Friday, March 8, 2013

Badger Plane

Beech body, wengè sole and strike button, ash handle and wedge.
14" long, single iron (Eskiltuna-Sweden), 20° skew angle, 45° seat. 
This plane was quite common, judging by a good number of exemplars it is possible to find. It is similar to a jack plane but if you pay attention, you can note the skew iron exposed on the right side. This is achieved by rotating the seat on the left.
 This feature permits to the plane of cutting large and deep rebates.
The cut begins by nailing a wood strip to the piece as guide or, as we can see in the below video, by cutting a preliminary groove.
On the right side, where the blade is flush with side, the wood thickness decreases to zero and a point of weakness is created as can be see looking at old exemplars.

I preferred to add a brass plate for preventing future damages.
The building process follows.

Carefully layout the throat, mark the part to be first morticed and bore with a spade bit, following the seat and wear angles.


Discard the waste by a big mortice chisel (1")

Trace a hole series a couple of cms deep, by a 3 mm bit. These define the central mouth part and help us to complete the throat.

Cut the mouth for some mms.

Utilize a wooden block, cut to the same seat angle for define the iron bed.

A steel plate, equipped with 80 grit sand paper, helps us to flatten the seat.

At this point glue a wengè sole about 1cm thick

and re-cut the mouth

For cutting the abutments, I utilize a coping saw. It is time to create the bed rotation in order to permit to the blade of being flush with the side.

A flat milled file is used for obtaining a precise surface, vital for a good planing action.

Mark on the wedged blade a line parallel to the plane sole and grind and hone a new cutting edge.

a planemaker float (thanks to Andrea who built it for me) helps to make some corrections.

Determine the brass plate position and fix it flush with the side.

Cut a recess for blade side protruding. Unfortunately, I did a mistake in positioning the brass plate, so I had to fill the gap with a beech veneer. This does not affect the planing job but is a little bit unpleasant to look at.

Glue an end-grained piece just before the mouth. It increases hardness and permits to setting it right.

Give a first flattening to the plane sole and right side. Ensure they are square.

Lay out the handle (ash wood), bore in the right points and cut by your bandsaw.
Rasps, files and abrasive paper will complete the job.

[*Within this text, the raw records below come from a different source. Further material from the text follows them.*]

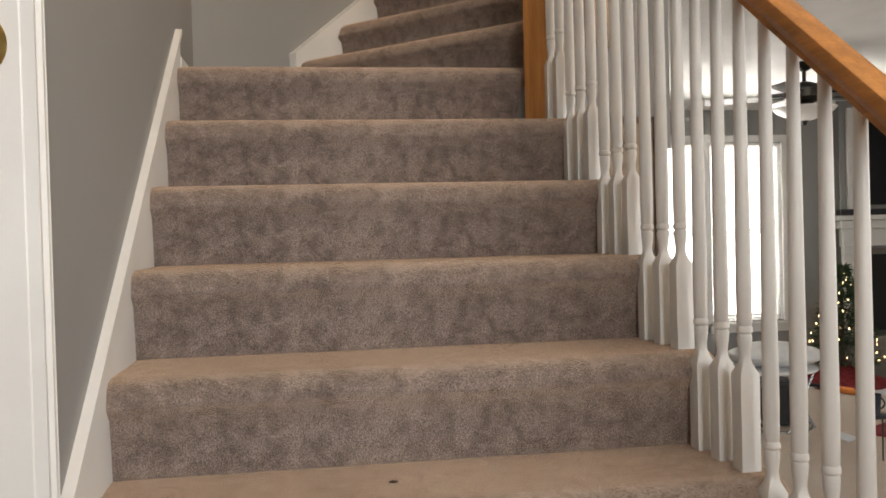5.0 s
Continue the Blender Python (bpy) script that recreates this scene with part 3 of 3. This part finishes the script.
# ---- light switch ----
sw = tagged(empty("light_switch", (1.557, YD, U + 1.168)), "white double toggle light switch plate", "light switch")
part("plate", box(-0.058, 0.058, -0.006, 0.0, -0.057, 0.057, 0.0025), PLASTIC, sw)
for x in (-0.023, 0.023):
    t = part("toggle", box(-0.005, 0.005, -0.016, 0.0, -0.010, 0.010, 0.0015), PLASTIC, sw)
    t.matrix_basis = Matrix.Translation((x, -0.004, 0.004)) @ Matrix.Rotation(radians(22), 4, "X")
    # no recess is cut, a grey strip paints the slot's shade
    part("slot", box(x - 0.008, x + 0.008, -0.0068, -0.005, -0.016, 0.016), mat("switch_shadow", (0.25, 0.24, 0.23), 0.6), sw)
    for z in (-0.03, 0.03):
        scr = part("screw", lathe([(0, 0.003), (0.001, 0.0028), (0.0014, 0.001)], 10), PLASTIC, sw)
        scr.matrix_basis = Matrix.Translation((x, -0.0058, z)) @ Matrix.Rotation(radians(90), 4, "X")

# ---- family room ----
NY = 4.75                                   # inner face of the far wall
GLASS = mat("window_glass", (1, 1, 1), 0.02)
GLASS.node_tree.nodes["Principled BSDF"].inputs["Transmission Weight"].default_value = 1.0
SLAT = shade(mat("blind_slat", (0.85, 0.85, 0.83), 0.5), (0.82, 0.82, 0.80), (0.88, 0.88, 0.86), 12, 3)
CHROME = mat("chrome", (0.75, 0.76, 0.78), 0.08, 1.0)
BRONZE = shade(mat("dark_bronze", (0.03, 0.025, 0.02), 0.4, 0.5), (0.022, 0.018, 0.015), (0.045, 0.036, 0.028), 14, 4)
FROST = mat("frosted_glass_bowl", (0.85, 0.84, 0.80), 0.5)
FOLIAGE = shade(mat("fir_needles", (0.03, 0.06, 0.03), 0.8), (0.018, 0.045, 0.022), (0.05, 0.09, 0.04), 40, 3)
BARK = shade(mat("tree_trunk", (0.08, 0.05, 0.03), 0.9), (0.05, 0.03, 0.02), (0.11, 0.07, 0.045), 30, 4)
RED = shade(mat("dark_red_cloth", (0.25, 0.02, 0.025), 0.9), (0.18, 0.012, 0.016), (0.32, 0.03, 0.035), 25, 4, 0.3, 300)
FABRIC = shade(mat("white_cushion_fabric", (0.75, 0.75, 0.74), 0.9), (0.66, 0.67, 0.68), (0.80, 0.80, 0.79), 9, 4, 0.4, 260)
BLACKP = shade(mat("black_plastic", (0.02, 0.02, 0.022), 0.4), (0.014, 0.014, 0.016), (0.03, 0.03, 0.032), 20, 3)
ORANGE = shade(mat("orange_foam", (0.75, 0.22, 0.04), 0.6), (0.65, 0.18, 0.03), (0.80, 0.26, 0.05), 20, 3)
PAPER = shade(mat("paper", (0.8, 0.8, 0.8), 0.8), (0.72, 0.72, 0.73), (0.84, 0.84, 0.84), 10, 3)
TILE = shade(mat("taupe_tile", (0.2, 0.17, 0.14), 0.35), (0.15, 0.13, 0.11), (0.24, 0.21, 0.175), 7, 5)
MUG = shade(mat("dark_blue_ceramic", (0.03, 0.035, 0.05), 0.2), (0.02, 0.024, 0.035), (0.045, 0.05, 0.07), 12, 3)
SCREEN = mat("dark_screen", (0.012, 0.012, 0.014), 0.15)
BULB = mat("warm_bulb", (1, 0.8, 0.5), 0.4)
BULB.node_tree.nodes["Principled BSDF"].inputs["Emission Color"].default_value = (1.0, 0.72, 0.38, 1)
BULB.node_tree.nodes["Principled BSDF"].inputs["Emission Strength"].default_value = 9.0


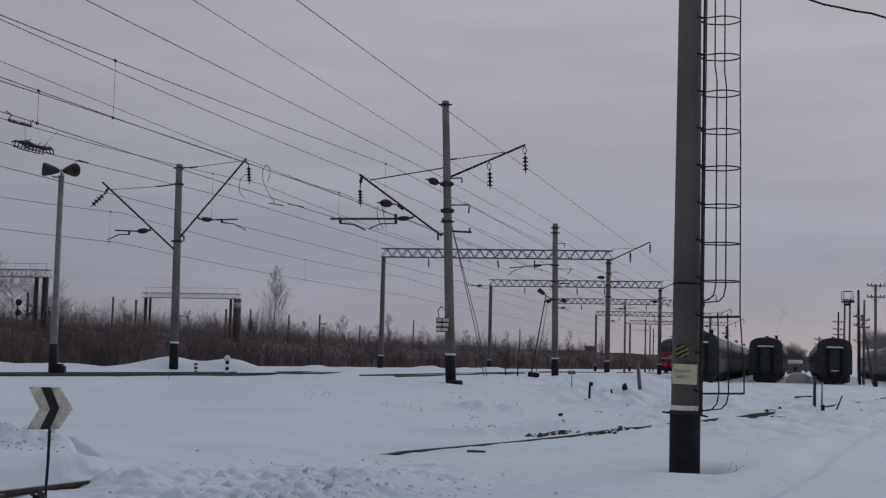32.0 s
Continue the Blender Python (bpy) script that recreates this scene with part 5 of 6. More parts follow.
# timbers and boards lying about
for x, y, ln, a, w in ((8.3, 44.8, 0.9, 64, 0.14), (8.7, 45.6, 0.6, 72, 0.12), (8.95, 43.8, 0.5, 95, 0.1), (14.6, 66.0, 0.9, 70, 0.12), (-0.16, 23.6, 0.32, 70, 0.07), (20.5, 72.0, 0.9, 80, 0.2), (21.4, 73.0, 0.7, 70, 0.2)):
    bm = bmesh.new()
    box(bm, (0, 0, 0.0), (ln, w, min(0.07, w)), pose(0, 0, 0, rng.uniform(-8, 8), rng.uniform(-3.5, 3.5), 0), bevel=0.015)
    single("timber", bm, WOOD, "dark old sleeper timber lying in the snow", "timber", pose(x, y, gz(x, y), 0, 0, 90 - a), group="timbers")
rs_ = np.random.RandomState(21)
for x0, y0, x1, y1, n in ((0.84, 29.0, 1.78, 31.5, 90), (2.05, 29.3, 3.3, 32.0, 26), (9.2, 47.5, 10.2, 49.5, 9)):
    for k in range(n):
        f = (k + rs_.uniform(-0.3, 0.3)) / n
        x, y, s = x0 + (x1 - x0) * f + rs_.normal(0, 0.05), y0 + (y1 - y0) * f + rs_.normal(0, 0.12), rs_.uniform(0.03, 0.065)
        bm = bmesh.new()
        vs = bmesh.ops.create_icosphere(bm, subdivisions=1, radius=s)["verts"]
        for v in vs:
            v.co = Vector((v.co.x * 1.3, v.co.y, v.co.z * 0.8)) + Vector(rs_.normal(0, s * 0.2, 3))
        single("ballast_clod", bm, WOOD if k % 3 else SNOW, "dark frozen clod of ballast beside the rail" if k % 3 else "clod of snow beside the rail", "clod", pose(x, y, gz(x, y) + s * 0.3, 0, 0, k * 40.0), group="clods")
bm = bmesh.new()
vs = bmesh.ops.create_icosphere(bm, subdivisions=2, radius=0.06)["verts"]
for v in vs:
    v.co = Vector((v.co.x * 1.2, v.co.y, v.co.z * 0.8)) + Vector(rs_.normal(0, 0.008, 3))
single("ballast_clod", bm, TAR, "black clod lying on the snow", "clod", pose(2.0, 38.8, gz(2.0, 38.8) + 0.05), group="clods")
for k in range(26):
    y = rs_.uniform(8.8, 13.6)
    a = rs_.uniform(-0.55, 0.55)
    x, s = side_x(y) + 0.83 + a / C_SIDE, rs_.uniform(0.012, 0.028)
    bm = bmesh.new()
    for v in bmesh.ops.create_icosphere(bm, subdivisions=1, radius=s)["verts"]:
        v.co = Vector((v.co.x * 1.4, v.co.y, v.co.z * 0.7)) + Vector(rs_.normal(0, s * 0.15, 3))
    single("ballast_clod", bm, WOOD, "dark frozen clod of ballast between the rails", "clod", pose(x, y, gz(x, y), 0, 0, k * 40.0), group="clods")
# bent pipe
bm = bmesh.new()
pts = [(-0.36, 0, -0.1), (-0.335, 0, 0.02)] + [(-0.11 - 0.2 * math.cos(a), 0, 0.11 + 0.17 * math.sin(a)) for a in np.linspace(0.1, 2.35, 10)] + [(0.10, 0.01, 0.165), (0.17, 0.02, 0.1)]
bent(bm, pts, 0.034, 8)
tube(bm, (0.17, 0.02, -0.14), (0.175, 0.02, 0.24), 0.039, 0.036, 10)
single("bent_pipe", bm, TAR, "black pipe bent into an arch over the snow", "pipe", pose(-6.92, 17.25, gz(-6.92, 17.25) + 0.0) @ Matrix.Diagonal((0.84, 0.84, 1.05, 1)))
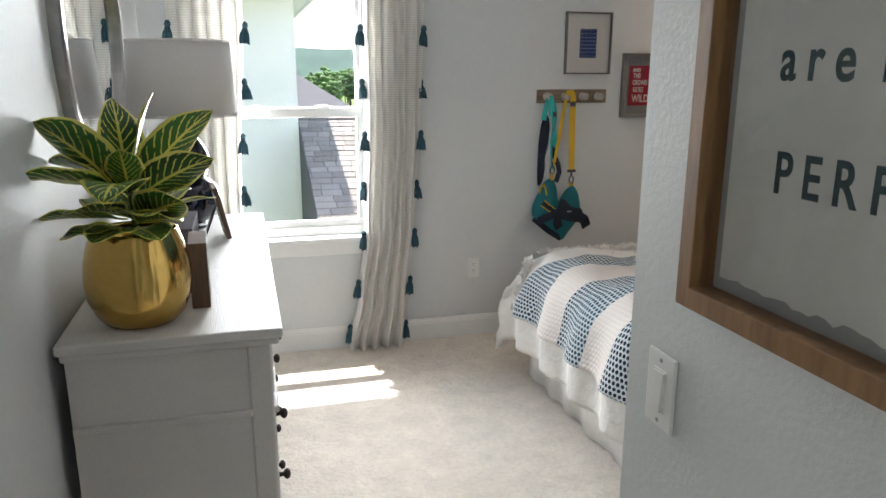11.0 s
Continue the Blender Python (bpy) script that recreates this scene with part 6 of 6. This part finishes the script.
def tree(name, x, y, h, seed):
    t = base(name, (x, y, -3.1), "leafy green tree beyond the lawn", "tree", "trees beyond the lawn")
    rt = random.Random(seed)
    tr = sweep([(0, 0, 0), (0.05, 0, h * 0.2), (-0.05, 0.08, h * 0.45)], circle(h * 0.028, 8))
    for i in range(5):
        a = i * 1.3
        sweep([(0, 0.03, h * 0.3), (h * 0.13 * math.cos(a), h * 0.13 * math.sin(a), h * 0.5), (h * 0.22 * math.cos(a), h * 0.22 * math.sin(a), h * 0.66)], circle(h * 0.011, 6), tr)
    part("trunk", tr, M["bark"], t)
    cr = bmesh.new()
    for i in range(120):
        d = Vector((rt.gauss(0, 1), rt.gauss(0, 1), rt.gauss(0, 0.9))).normalized() * (rt.random() ** 0.4)
        c = Vector((d.x * h * 0.36, d.y * h * 0.36, h * 0.64 + d.z * h * 0.34))
        r = h * rt.uniform(0.035, 0.075)
        vs = bmesh.ops.create_icosphere(cr, subdivisions=1, radius=r)["verts"]
        for q in vs:
            q.co = Vector((q.co.x * 1.2, q.co.y * 1.2, q.co.z * 0.75)) * rt.uniform(0.7, 1.3) + c
    part("crown", cr, M["leaves"], t)
    return t


first = [tree("tree", 9.5, 78, 4.2, 1), tree("tree", 13.5, 92, 4.8, 2), tree("tree", 18, 84, 3.9, 3)]
rs = random.Random(12)
for i in range(44):
    src = first[i % 3]
    y = rs.uniform(85, 190)
    copy_thing(src, pose(-0.05 * y + rs.uniform(-0.05, 0.30) * y, y, -3.1, 0, 0, rs.uniform(0, 360)) @ Matrix.Scale(rs.uniform(0.8, 1.25), 4))
hm = bmesh.new()
rows = []
for j, (y, base_h) in enumerate(((420, -3.2), (470, 5), (540, 14), (640, 21), (800, 8))):
    rows.append([hm.verts.new((-500 + 25 * i, y + 12 * math.sin(i * 0.7), base_h + (7 * noise.noise(Vector((i * 0.13, j * 0.4, 3))) + 2.2 * noise.noise(Vector((i * 0.9, j, 7))) if j else 0))) for i in range(41)])
for a, b in zip(rows, rows[1:]):
    for i in range(40):
        hm.faces.new((a[i], a[i + 1], b[i + 1], b[i]))
structure("backdrop", hm, M["hills"], "wooded hills on the horizon")
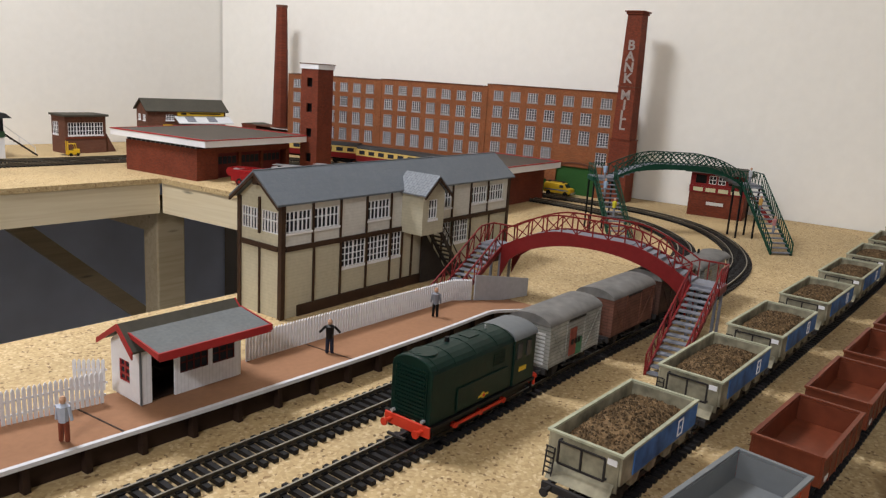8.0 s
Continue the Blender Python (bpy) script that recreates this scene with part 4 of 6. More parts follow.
def wheelset(t, x, r, y=0.0083, name="wheelset", material=None):
    s = S()
    for k in (-1, 1):
        s.rod((x, k * (y - 0.0011), r), (x, k * (y + 0.0011), r), r, None, 16)
        s.rod((x, k * (y + 0.0012), r), (x, k * (y + 0.0018), r), r * 0.72, None, 16)
    s.rod((x, -y, r), (x, y, r), 0.0010, None, 8)
    return part(name, s, material or CHASSIS, t)


def buffers(t, x, sgn, z, material=None, r=0.0023):
    for k in (-1, 1):
        part("buffer", S().rod((x, k * 0.0115, z), (x + sgn * 0.005, k * 0.0115, z), 0.0012, None, 8).rod((x + sgn * 0.005, k * 0.0115, z), (x + sgn * 0.0062, k * 0.0115, z), r, None, 12), material or CHASSIS, t)


def coupling(t, x, sgn, z):
    s = S().box(min(x, x + sgn * 0.008), max(x, x + sgn * 0.008), -0.0015, 0.0015, z - 0.0006, z + 0.0006)
    s.box(min(x + sgn * 0.0078, x + sgn * 0.0092), max(x + sgn * 0.0078, x + sgn * 0.0092), -0.0065, 0.0065, z - 0.0007, z + 0.0007)
    part("coupling", s, CHASSIS, t)


RAILTOP = 0.0058


def bars(t, name, spots, w, h, y, material, parent=None):
    """Unreadable markings as plain bars on a side facing -y."""
    for x, z in spots:
        part(name, S().box(x - w / 2, x + w / 2, y - 0.0003, y, z - h / 2, z + h / 2), material, parent or t)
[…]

The handle is joint by a blind slide dovetail. Cut the male with a dedicate plane.
The handle position has not to interfere with hammering, while the blade is setting in.

Cut  the mortice sides by a back saw.

Bore where the saw blade cannot cut.

Clean by a router plane.

Both tail and mortice are tapered on one side, so a more solid joint can be obtained.

The strike button comes from hole saw and Dozuki cuts.

The following video shows the plane in action while cutting a 45 mm rebate.


  1. Very nice job on a plane that has the complication of the skew. I think I would have used beech or a contrasting wood for the handle and the wedge though. The grain of the ash seems a bit rough for a fine tool like this.

    Jim B

  2. Hi Jim,
    I agree with you for the handle. Ash wasn't the best choice in this case but my attention was mainly for the functional aspect so I used that I had at home. Next time I'll pay more attention.

  3. Love it--a beautiful piece. Function creates art.

  4. Very nice. I am very intrigued by this plane. Will keep it in mind for a future project. Scott

  5. Hi Scott. It is a great workhorse when you have to cut large rebates.